Enda Galvin

Personal information
- Native name: Enda Ó Galbháin (Irish)
- Born: 2 November 1979 (age 46) Lixnaw, County Kerry
- Height: 6 ft 0 in (183 cm)

Sport
- Sport: Gaelic football
- Position: Half back/ bench warmer

Club
- Years: Club
- 1998-2015 1998-2015: Finuge Lixnaw

Club titles
- Kerry titles: 1 (F) 3 (H)

Inter-county
- Years: County / Apps (scores)
- 2000-2002: Kerry / 4

Inter-county titles
- Munster titles: 1
- All-Irelands: 1
- NFL: 0
- All Stars: 0

= Enda Galvin =

Irish Gaelic footballer & hurler (born 1979)

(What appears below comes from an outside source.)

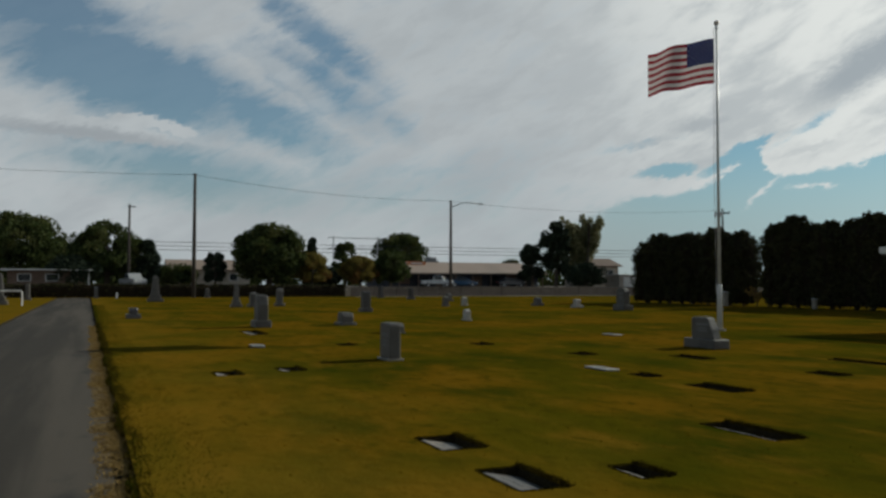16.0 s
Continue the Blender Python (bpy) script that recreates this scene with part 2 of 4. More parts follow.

Enda Galvin is a Gaelic footballer and hurler from County Kerry, Ireland. He plays his club football with his local club Finuge and with his divisional side Feale Rangers and has enjoyed much success. He also plays hurling with his local club Lixnaw. Galvin also played for the Kerry senior football team in 2000.

==Playing career==

===Club===

====Finuge====
In 2002 Galvin tasted victory for the first time as a footballer when Finuge qualified for the final of the county junior championship. The opponents on that occasion were Castlegregory. A 0-12 to 1-6 victory gave Finuge the victory and gave Galvin a county junior winner's medal. Finuge subsequently represented Kerry in the provincial junior championship and even reached the final. Cork champions Kiskeam provided the opposition, however, the dream season continued for the Kerry men. Galvin added a Munster junior winner's medal to his collection following a 0-14 to 0-11 victory, but Galvin often declared his desire to join local rivals St. Senans as he once said "The Saints are the new and upcoming team in North Kerry football". He never actually transferred because St Senans would not complete the signing of the transfer papers.

After surrendering their county title for a year, Finuge were back in the county junior final again in 2004. Lispole were the opponents this time around and a close game developed once again. After a period of extra-time Finuge regained the title on a score line of 1-10 to 1-7. Another provincial decider beckoned for Galvin's side, with Cork champions Aghabullogue providing the opposition. The game was an exciting but one-sided affair, and Galvin picked up a second Munster junior winner's medal after a 2-13 to 3-4 victory. On this occasion the Kerry side went all the way to the All-Ireland final where Stewartstown Harps of Tyrone were waiting. Galvin gave an outstanding display in that game and the northerners were easily brushed aside on a score line of 1-14 to 0-6. This win gave Galvin an All-Ireland club winner's medal in the junior grade.

====Feale Rangers====
In 2007 Galvin lined out with divisional side Feale Rangers in the final of the county senior championship. A divisional side from the other half of the county, South Kerry provided the opposition. Furthermore, South Kerry were going for a remarkable fourth county title in succession. The game was an extremely close affair, however, Galvin's side pulled through to win by 1-5 to 0-6. With that he added a county senior winner's medal to his collection. It was Rangers' first county triumph in twenty-seven years.

====Lixnaw====
Galvin is also a hurler of note and has enjoyed much success with Lixnaw. In 1999 he was a key member of the team that lined out against Crotta O'Neill's in the final of the county senior championship. After a 2-8 apiece draw, Lixnaw made no mistake in the replay and secured a narrow 0-9 to 1-5 victory. It was his first senior winner's medal in hurling.

After back-to-back county final defeats in 2002 and 2003, Lixnaw were back in 2005 and faced Abbeydorney. Lixnaw made no mistake on the second occasion and blew the opposition off the pitch. An enormous 0-17 to 0-6 victory gave Galvin a second county winner's medal.

After surrendering the hurling title the following year, Lixnaw were back to reclaim it in 2007. Kilmoyley provided the opposition in another final as Galvin's side went into the game as underdogs. The form book was torn up as Lixnaw powered to a 1-12 to 2-6 victory and a third county winner's medal for Galvin. Galvan was Man of the Match in this game.

===Intercounty===
Galvin first came to prominence on the inter-county scene as a member of the Kerry minor football team in the late 1990s. He lined out in his only provincial decider in that grade in 1997 with Limerick providing the opposition. The game was a huge triumph for 'the Kingdom' as Galvin's side won by 4-12 to 1-7. It was his first Munster winner's medal at minor level. Kerry were later defeated in the subsequent All-Ireland semi-final. The same year he won an All-Ireland Vocational Schools Championship with the Kerry Vocational Schools team following victory over Tyrone in the final. He then moved on to the Under 21 team and won a Munster championship in 1999 before losing out in the All Ireland final to Westmeath.

Galvin joined the Kerry senior football team in the early 2000s. He was part of the Kerry side that won the 2000 All Ireland Title.